**INFORMATION PROVIDED:**
++++++++++
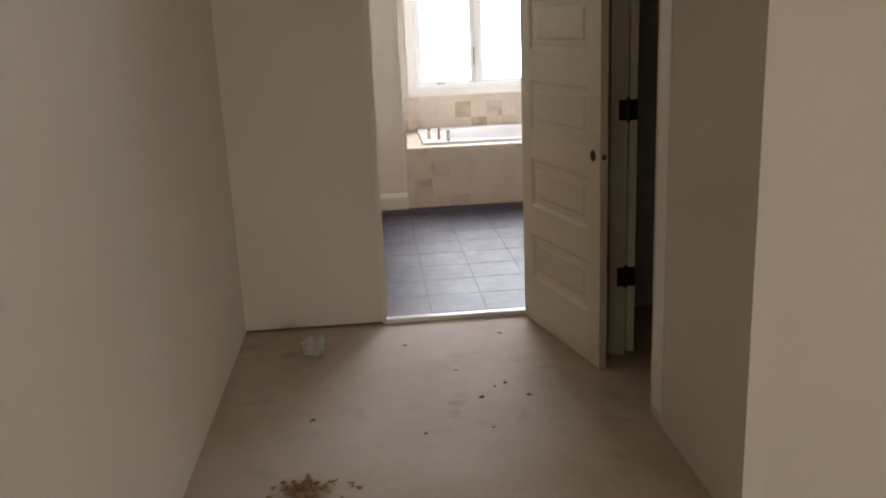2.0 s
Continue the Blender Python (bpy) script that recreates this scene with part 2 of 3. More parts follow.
structure("ground", boxes((-400, 400, -400, 400, -3.6, -3.4)), EARTH, "pale bare ground round the house", "ground")
structure("floor", boxes((-1.2, 4.2, -3.7, 3.31, -0.2, 0.0), (-1.2, 2.55, 3.31, BATH_S - 0.085, -0.2, 0.0)), SUBFLOOR,
          "dusty bare wooden subfloor with brown stains", "floor")
bath_floor = structure("floor_bathroom", boxes((-1.2, 3.4, BATH_S - 0.085, 9.6, -0.2, FLOOR - 0.0018)), GROUT,
                       "dark slate-grey square floor tiles with dark grout", "floor")
structure("ceiling", boxes((-1.2, 4.2, -3.7, 9.6, TOP, TOP + 0.2)), CEILING, "plain white ceiling", "ceiling")

structure("wall_west", boxes((HALL_L - 0.12, HALL_L, -3.6, 9.52, 0, TOP)), WALL, "smooth cream-painted wall of the hall", "wall")
structure("wall_hall_end", boxes((HALL_L, DOOR_L, END, BATH_S, 0.013, TOP), (DOOR_R, 3.3, END, BATH_S, 0, TOP),
                                 (DOOR_L, DOOR_R, END, BATH_S, DOOR_H, TOP)), WALL, "cream wall with a doorway to the bathroom", "wall")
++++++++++
**DIRECTIVE:**
How many of the lines above contain the string "with"? Give the number only.

**OUTPUT FOR THIS TASK:**
4